— START SOURCE MATERIAL —

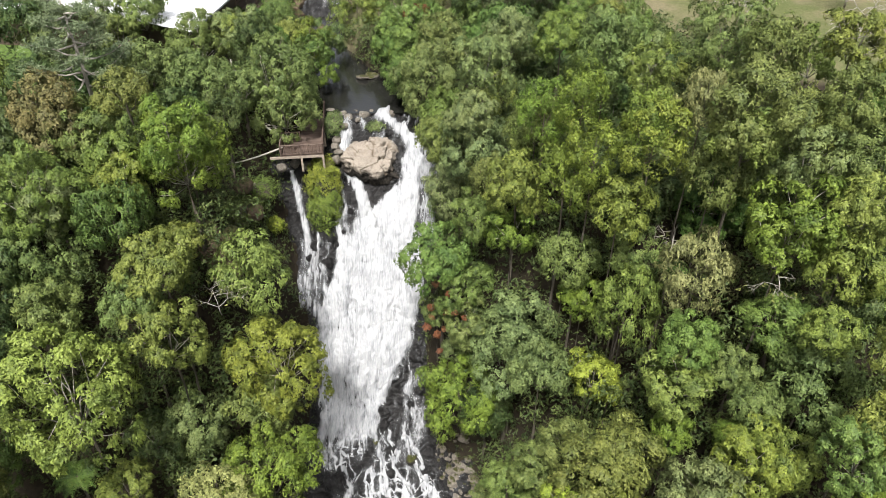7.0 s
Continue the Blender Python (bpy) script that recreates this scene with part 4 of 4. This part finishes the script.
def leaf_ball(seed, n, size, ll, lw, droop=0.2):
    """A cushion of small leaves over an ellipsoid."""
    rng = np.random.default_rng(seed)
    o = unit(rng.normal(size=(n, 3)) + np.array([0, 0, 0.5]))
    lump = 1 + 0.22 * np.sin(o[:, 0] * 7 + seed) * np.sin(o[:, 1] * 6) + 0.12 * np.sin(o[:, 2] * 13 + o[:, 0] * 9)
    P = o * np.array(size) * (lump * rng.uniform(0.86, 1.03, n))[:, None]
    me = blades("foliage", leaves(rng, P, unit(o + rng.normal(scale=0.5, size=o.shape) + np.array([0, 0, 0.3])), ll, lw, droop))
    me.materials.append(LEAF)
    return me


def shrub(x, y, z, size, tint, label, seed, n=2200, ll=0.2, lw=0.1):
    """A low leafy cushion; size: its half width, depth and height."""
    z = max(z, float(ground_z(x, y)) + 0.3 * size[2])
    t = thing("shrub", label, "shrub", x, y, z)
    core = part("stem", stone_mesh("stem", seed, BARK, 0, 2), None, t)
    core.scale = tuple(0.72 * c for c in size)
    fo = part("foliage", leaf_ball(seed, n, size, ll, lw), None, t)
    fo.color = (*TINT[tint], 1)
    return t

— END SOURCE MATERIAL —

■ THE TASK
Restate the data above exactly, stripping out each image.

■ THE RESULT
7.0 s
Continue the Blender Python (bpy) script that recreates this scene with part 4 of 4. This part finishes the script.
def leaf_ball(seed, n, size, ll, lw, droop=0.2):
    """A cushion of small leaves over an ellipsoid."""
    rng = np.random.default_rng(seed)
    o = unit(rng.normal(size=(n, 3)) + np.array([0, 0, 0.5]))
    lump = 1 + 0.22 * np.sin(o[:, 0] * 7 + seed) * np.sin(o[:, 1] * 6) + 0.12 * np.sin(o[:, 2] * 13 + o[:, 0] * 9)
    P = o * np.array(size) * (lump * rng.uniform(0.86, 1.03, n))[:, None]
    me = blades("foliage", leaves(rng, P, unit(o + rng.normal(scale=0.5, size=o.shape) + np.array([0, 0, 0.3])), ll, lw, droop))
    me.materials.append(LEAF)
    return me


def shrub(x, y, z, size, tint, label, seed, n=2200, ll=0.2, lw=0.1):
    """A low leafy cushion; size: its half width, depth and height."""
    z = max(z, float(ground_z(x, y)) + 0.3 * size[2])
    t = thing("shrub", label, "shrub", x, y, z)
    core = part("stem", stone_mesh("stem", seed, BARK, 0, 2), None, t)
    core.scale = tuple(0.72 * c for c in size)
    fo = part("foliage", leaf_ball(seed, n, size, ll, lw), None, t)
    fo.color = (*TINT[tint], 1)
    return t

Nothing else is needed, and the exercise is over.